The sad fact of the matter is that accurate password strength meters are impossible (short of spending years or decades trying to crack the offered password). The reason is because the strength of a password depends largely on the system by which it was generated. That is not something that can be determined with confidence by inspected a single password.

So the password strength measure in 1Password uses the same sorts of heuristics that others do. It checks against a list of 10000 popular passwords. It looks for simple words and simple combinations. It is very sensitive to password length.

One reason why I'm hesitant to go into too much detail is because we tinker with the details. And we definitely tinker with the cut offs for various labels, such as "strong". The password strength meter in 1Password 2.5.9 (January 2008) is far more generous than the one today. So this is one of those parts of 1Password that are subject to change.

There are lots of things that we could do to make it stronger. We could use something like PACK password analysis and cracking kit to figure out the rules used for the most common passwords and then test submitted passwords against those rules. We could include the methods used by zxcvbn Dropbox Tech Blog – zxcvbn: realistic password strength estimation and there are other additional smarts we can build into the system.

The reason that we haven't been doing a lot of that is because of diminishing marginal returns. Each additional check we put in adds to code complexity and slows things down, but makes a relatively small improvement in actual results.

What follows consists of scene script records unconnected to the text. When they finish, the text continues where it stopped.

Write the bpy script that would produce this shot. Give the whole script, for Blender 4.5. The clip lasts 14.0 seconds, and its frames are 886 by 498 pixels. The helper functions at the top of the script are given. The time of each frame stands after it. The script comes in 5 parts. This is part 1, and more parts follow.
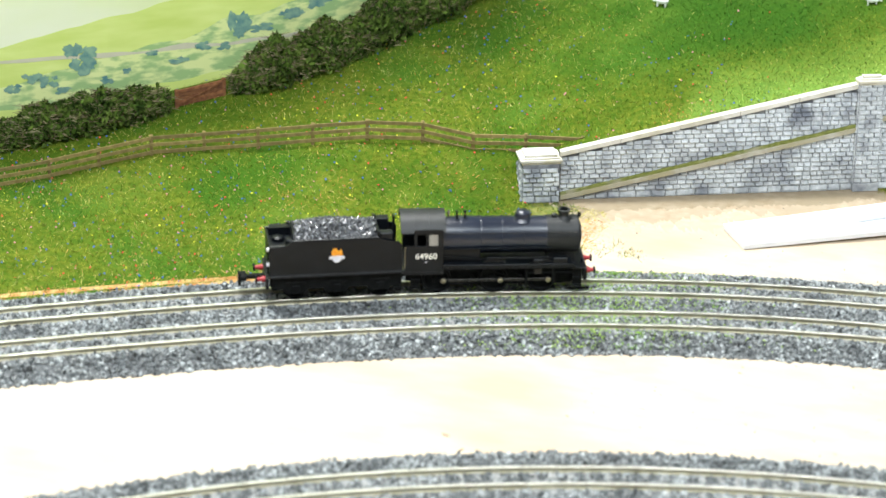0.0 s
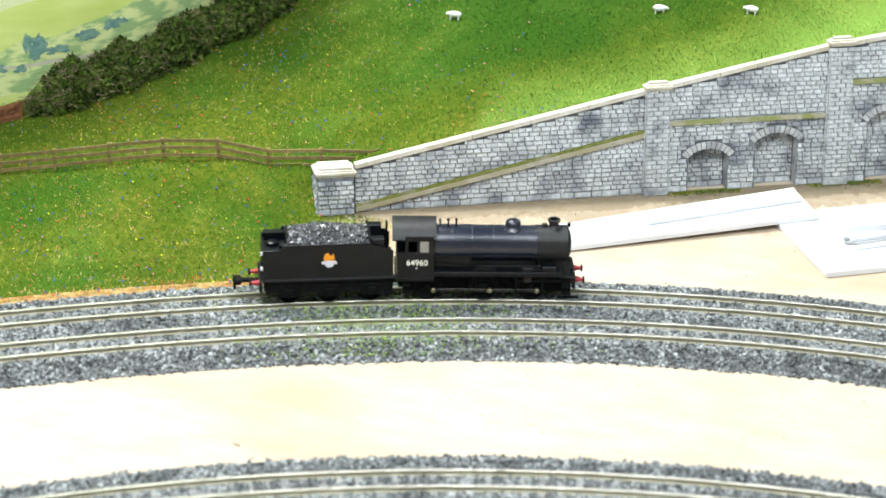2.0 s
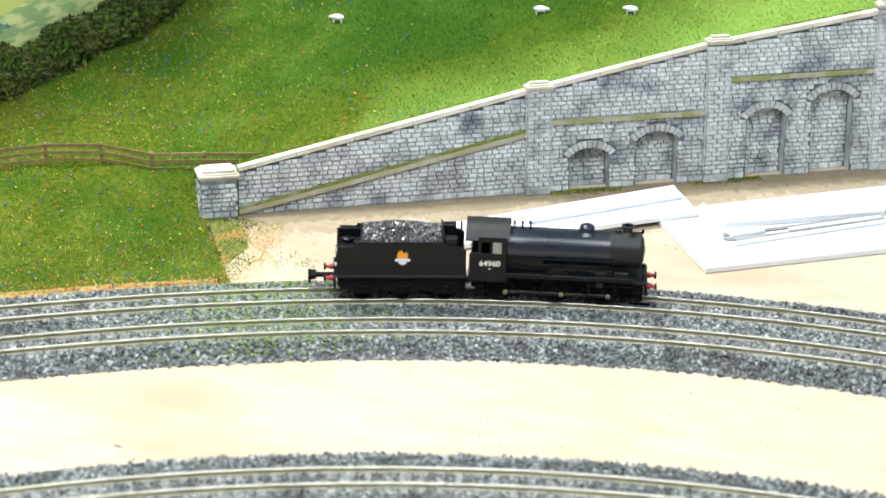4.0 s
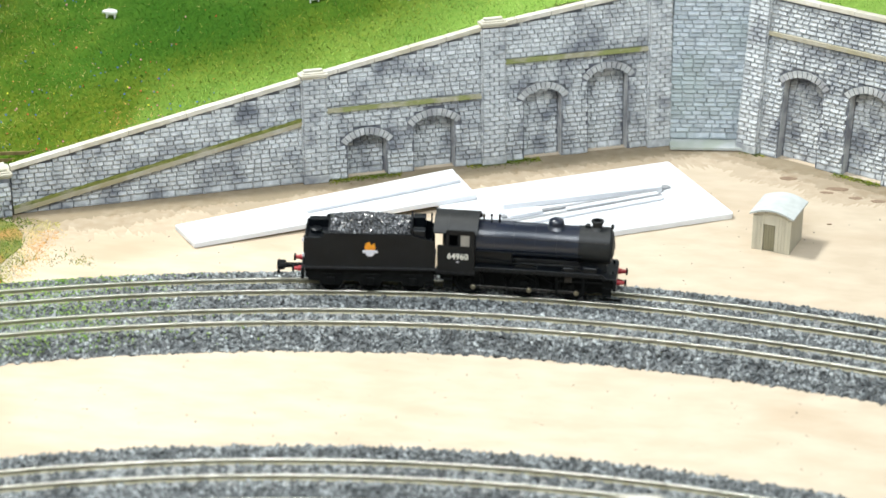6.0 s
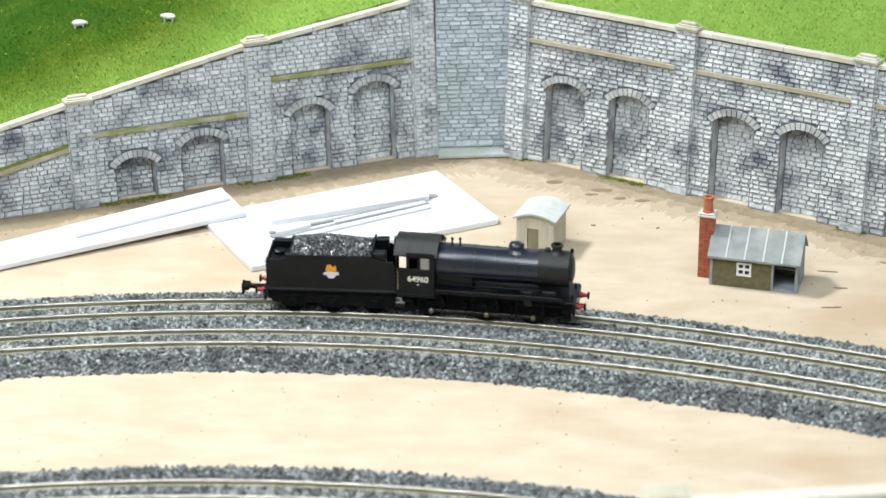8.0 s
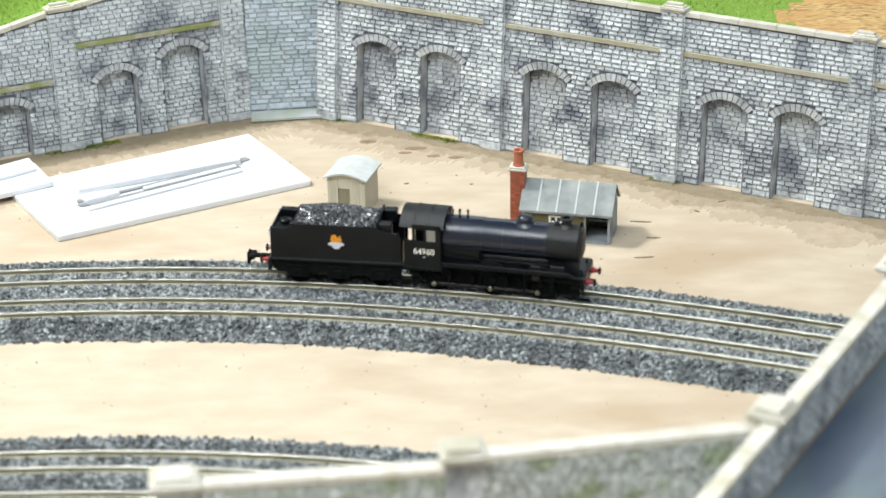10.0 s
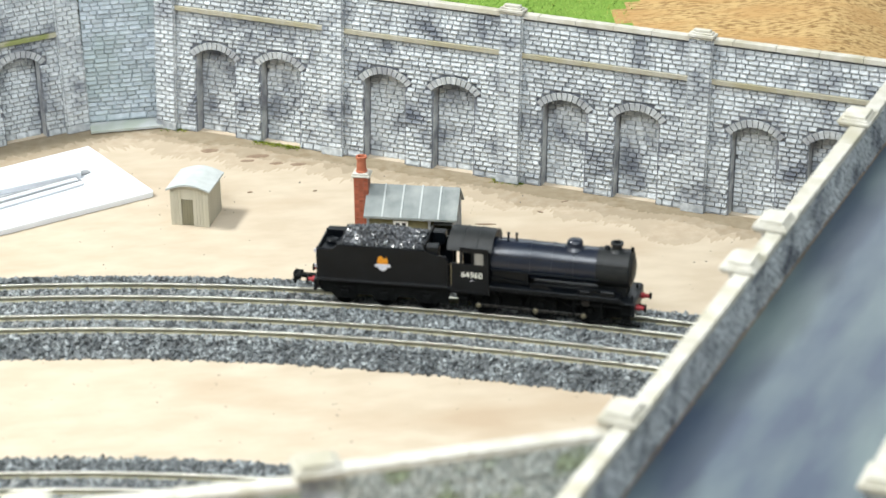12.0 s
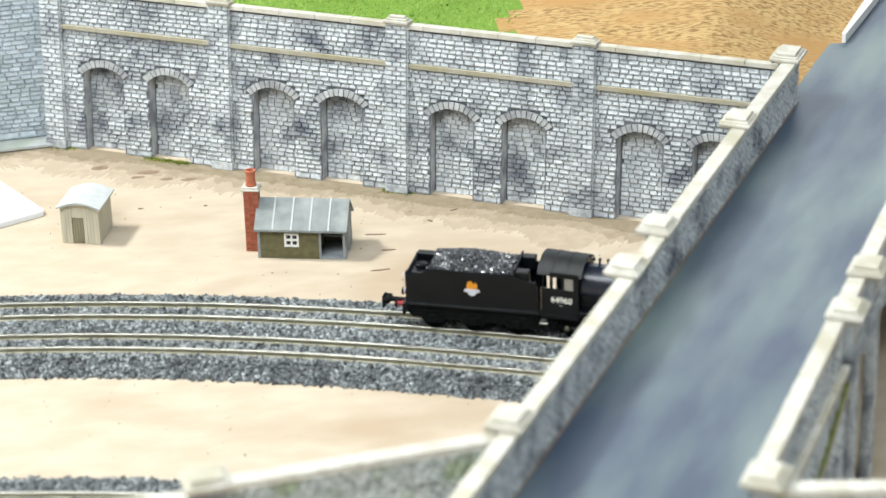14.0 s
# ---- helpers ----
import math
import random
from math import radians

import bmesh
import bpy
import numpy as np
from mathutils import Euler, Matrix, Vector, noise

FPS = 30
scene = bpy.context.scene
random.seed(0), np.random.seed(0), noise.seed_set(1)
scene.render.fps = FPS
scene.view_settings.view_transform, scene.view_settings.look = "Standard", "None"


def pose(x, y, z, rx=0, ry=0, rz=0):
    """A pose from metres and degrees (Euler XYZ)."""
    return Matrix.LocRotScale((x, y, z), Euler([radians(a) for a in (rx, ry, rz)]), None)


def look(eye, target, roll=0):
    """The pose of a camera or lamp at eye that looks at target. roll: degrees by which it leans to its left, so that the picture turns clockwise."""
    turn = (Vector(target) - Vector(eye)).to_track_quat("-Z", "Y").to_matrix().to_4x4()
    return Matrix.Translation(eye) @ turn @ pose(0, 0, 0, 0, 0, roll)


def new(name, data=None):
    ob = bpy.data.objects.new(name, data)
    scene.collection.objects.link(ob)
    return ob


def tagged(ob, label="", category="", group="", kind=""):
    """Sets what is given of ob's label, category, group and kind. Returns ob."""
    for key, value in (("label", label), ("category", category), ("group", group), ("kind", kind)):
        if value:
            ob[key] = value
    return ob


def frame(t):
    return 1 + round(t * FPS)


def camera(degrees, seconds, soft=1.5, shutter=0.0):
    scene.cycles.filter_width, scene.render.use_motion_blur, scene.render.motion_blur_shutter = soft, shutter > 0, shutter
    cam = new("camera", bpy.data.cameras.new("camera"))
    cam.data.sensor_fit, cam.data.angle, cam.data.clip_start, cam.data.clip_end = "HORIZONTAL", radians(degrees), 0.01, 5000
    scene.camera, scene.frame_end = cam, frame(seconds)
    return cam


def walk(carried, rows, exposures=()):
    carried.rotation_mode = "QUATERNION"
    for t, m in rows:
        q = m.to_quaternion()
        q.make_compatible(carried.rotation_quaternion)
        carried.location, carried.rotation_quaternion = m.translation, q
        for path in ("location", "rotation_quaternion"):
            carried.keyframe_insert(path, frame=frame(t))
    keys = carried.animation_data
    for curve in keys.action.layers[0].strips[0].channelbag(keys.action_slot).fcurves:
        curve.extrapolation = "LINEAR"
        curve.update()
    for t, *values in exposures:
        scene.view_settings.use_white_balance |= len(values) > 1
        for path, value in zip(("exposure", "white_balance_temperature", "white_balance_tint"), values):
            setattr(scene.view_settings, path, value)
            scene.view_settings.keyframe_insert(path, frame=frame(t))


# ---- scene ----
cam = camera(19.95, 14.0, soft=1.5)
PATH = [
    (0, (-0.08080, -0.79082, 0.37951), (-0.29579, -0.00707, -0.00717), 1.22),
    (0.5, (-0.07678, -0.79483, 0.37759), (-0.28258, -0.00730, -0.00637), 1.09),
    (1, (-0.06738, -0.79517, 0.37920), (-0.26140, -0.00380, -0.00301), 0.85),
    (1.5, (-0.05682, -0.79708, 0.37951), (-0.23216, -0.00003, 0.00007), 0.94),
    (2, (-0.05623, -0.79695, 0.37885), (-0.22318, 0.00326, 0.00230), 1.10),
    (2.5, (-0.05457, -0.80226, 0.38008), (-0.21808, -0.00031, 0.00572), 1.06),
    (5, (-0.03414, -0.79935, 0.37600), (-0.14146, 0.01255, 0.00276), 1.16),
    (5.5, (-0.02807, -0.79800, 0.37512), (-0.12008, 0.01561, 0.00153), 0.92),
    (6, (-0.02198, -0.79639, 0.37399), (-0.10249, 0.01888, 0.00137), 0.77),
    (6.5, (-0.01668, -0.79701, 0.37526), (-0.08575, 0.01932, 0.00265), 0.40),
    (7, (-0.01260, -0.80170, 0.37689), (-0.06987, 0.01614, 0.00557), 0.42),
    (7.5, (-0.00208, -0.80736, 0.38002), (-0.03951, 0.01231, 0.01024), 0.15),
    (8, (0.00694, -0.80365, 0.37853), (-0.01898, 0.01708, 0.01012), -0.33),
    (8.5, (0.01879, -0.80090, 0.37781), (0.00144, 0.02003, 0.00934), -0.55),
    (9, (0.03010, -0.80057, 0.36903), (0.02177, 0.01928, -0.00214), -0.77),
    (11.5, (0.02536, -0.78991, 0.37166), (0.09189, 0.02276, -0.00931), -0.89),
    (12, (0.02675, -0.79416, 0.37450), (0.10325, 0.01755, -0.00665), -0.96),
    (12.5, (0.02738, -0.80113, 0.37635), (0.11242, 0.00998, -0.00426), -1.07),
    (13, (0.02777, -0.80621, 0.37904), (0.12869, 0.00344, -0.00079), -0.96),
    (13.5, (0.02836, -0.80486, 0.37938), (0.13335, 0.00462, 0.00028), -0.99),
    (14, (0.03291, -0.79976, 0.37783), (0.14159, 0.00899, -0.00180), -1.54),
]
EXPOSURES = [(0, 0.27), (2.5, 0.13), (5, 0.0), (7.5, -0.1), (9, -0.12), (11.5, -0.06), (14, 0.0)]
walk(cam, [(t, look(eye, target, roll)) for t, eye, target, roll in PATH], EXPOSURES)
cam.data.dof.use_dof = True
cam.data.dof.focus_distance = 0.93
cam.data.dof.aperture_fstop = 18.0

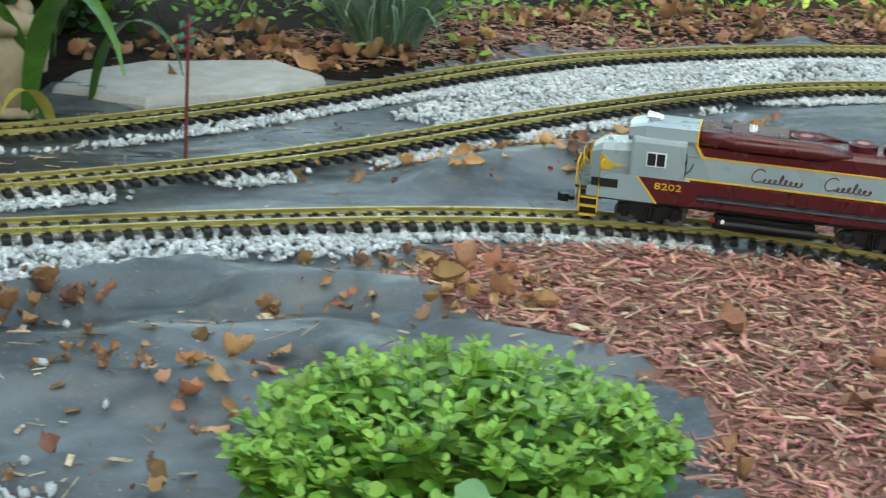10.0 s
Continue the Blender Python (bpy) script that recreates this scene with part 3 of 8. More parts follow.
# long creases of the fabric: plan line from left to right, height, breadth of the near and far slope
CREASES = [([(-0.251, 1.556), (-0.141, 1.565), (-0.03, 1.592), (0.06, 1.565), (0.15, 1.602)], 0.022, 0.03, 0.08), ([(-0.25, 1.66), (-0.15, 1.67), (-0.05, 1.65), (0.03, 1.69), (0.12, 1.68)], 0.016, 0.05, 0.08),
           ([(0.12, 1.86), (0.23, 1.88), (0.35, 1.86), (0.47, 1.87)], 0.025, 0.03, 0.07), ([(-0.97, 1.65), (-0.85, 1.71), (-0.74, 1.79), (-0.64, 1.84), (-0.54, 1.83)], 0.034, 0.055, 0.05),
           ([(-0.859, 1.469), (-0.715, 1.503), (-0.582, 1.565), (-0.47, 1.63), (-0.36, 1.68), (-0.25, 1.7)], 0.024, 0.05, 0.06), ([(-0.822, 1.343), (-0.59, 1.427), (-0.455, 1.486), (-0.202, 1.503)], 0.018, 0.03, 0.08),
           ([(-1.56, 1.28), (-1.41, 1.37), (-1.201, 1.392)], 0.02, 0.04, 0.08), ([(-1.27, 1.54), (-1.18, 1.58), (-1.011, 1.582), (-0.81, 1.621), (-0.61, 1.7)], 0.026, 0.05, 0.05),
           ([(-1.176, 1.228), (-1.02, 1.342), (-0.854, 1.418), (-0.563, 1.538)], 0.024, 0.05, 0.08), ([(0.382, 1.222), (0.474, 1.265), (0.616, 1.341), (0.677, 1.349)], 0.02, 0.04, 0.05),
           ([(0.058, 0.956), (0.173, 1.004), (0.382, 1.042), (0.519, 1.079), (0.654, 1.116), (0.798, 1.169), (0.963, 1.213), (1.075, 1.247), (1.216, 1.29)], 0.034, 0.045, 0.06),
           ([(0.938, 0.871), (1.034, 0.903), (1.183, 0.954), (1.289, 0.984), (1.576, 1.013)], 0.024, 0.03, 0.07), ([(0.39, 1.9), (0.5, 1.94), (0.62, 1.99)], 0.026, 0.03, 0.05),
           ([(0.43, 2.4), (0.72, 2.5), (1.07, 2.6), (1.44, 2.66)], 0.03, 0.07, 0.1), ([(0.9, 2.3), (1.3, 2.42), (1.6, 2.4)], 0.025, 0.05, 0.08), ([(-0.968, 0.84), (-0.801, 0.922), (-0.651, 0.891)], 0.02, 0.04, 0.06),
           ([(-0.196, 0.844), (-0.048, 0.906), (0.089, 0.926)], 0.022, 0.04, 0.05), ([(-2.74, 2.62), (-2.4, 2.74), (-2.2, 2.76), (-1.95, 2.7)], 0.026, 0.12, 0.06), ([(-2.16, 2.5), (-1.83, 2.6), (-1.63, 2.68)], 0.018, 0.09, 0.05),
           ([(-2.33, 1.345), (-2.03, 1.35), (-1.86, 1.46), (-1.74, 1.58), (-1.5, 1.61), (-1.3, 1.65), (-1.12, 1.615), (-1.02, 1.60), (-0.8, 1.68), (-0.6, 1.76)], 0.021, 0.05, 0.03),
           ([(-0.56, 1.74), (-0.505, 1.69), (-0.4, 1.665), (-0.29, 1.65), (-0.2, 1.78), (-0.08, 1.87), (0.14, 1.97)], 0.026, 0.05, 0.03)]
for _pts, _fh, _near, _far in CREASES:
    _px, _py = np.array(_pts).T
    _v = _Y - np.interp(_X, _px, _py) + 0.008 * _n2
    _end = np.clip((_X - _px[0]) / 0.08 + 0.5, 0, 1) * np.clip((_px[-1] - _X) / 0.08 + 0.5, 0, 1)
    _HZ = np.maximum(_HZ, -0.006 + 1.45 * _free * _fh * _end * np.where(_v < 0, np.exp(-(_v / _near) ** 2), np.exp(-(_v / _far) ** 2)) + 0.5 * (_HZ + 0.006))
_mul = inside(MULCH_RIGHT, _X, _Y) | inside(MULCH_LEFT, _X, _Y) | inside(MULCH_FAR, _X, _Y)
_HZ = np.where(_mul, -0.004 + 0.6 * _free * 0.004 * _n2, _HZ)
_back = inside(SOIL_BACK, _X, _Y)
_HZ = np.where(_back, 0.006 * _n2 + 0.004 * _n3, _HZ) + sink(_X, _Y)


def ground_z(x, y):
    """Height of the ground at plan points."""
    x, y = np.asarray(x, float), np.asarray(y, float)
    i = np.clip((x - GX0) / GSTEP, 0, GNX - 2)
    j = np.clip((y - GY0) / GSTEP, 0, GNY - 2)
    i0, j0 = i.astype(int), j.astype(int)
    u, v = i - i0, j - j0
    return (_HZ[i0, j0] * (1 - u) * (1 - v) + _HZ[i0 + 1, j0] * u * (1 - v) + _HZ[i0, j0 + 1] * (1 - u) * v + _HZ[i0 + 1, j0 + 1] * u * v)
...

So the bad news is that no matter how clever you make your password strength meter, it's going to be limited in its accuracy. The good news, is that password strength meters, flawed as they are, help people select better passwords. It’s official: Password strength meters aren’t security theater

There is one improvement I'd like to see in our strength meter. It should distinguish between passwords created with 1Password's Strong Password Generator and everything else. For things created with the Strong Password Generator, we can calculate precise strength. And any, say, 16 character password created with our Password generator (even if limited to letters only) is going to be enormously stronger than any human created password.

But until then, we have to tune the generator under the assumption that people are making up the passwords being tested. This dramatically under reports the strength of passwords created with our password generator.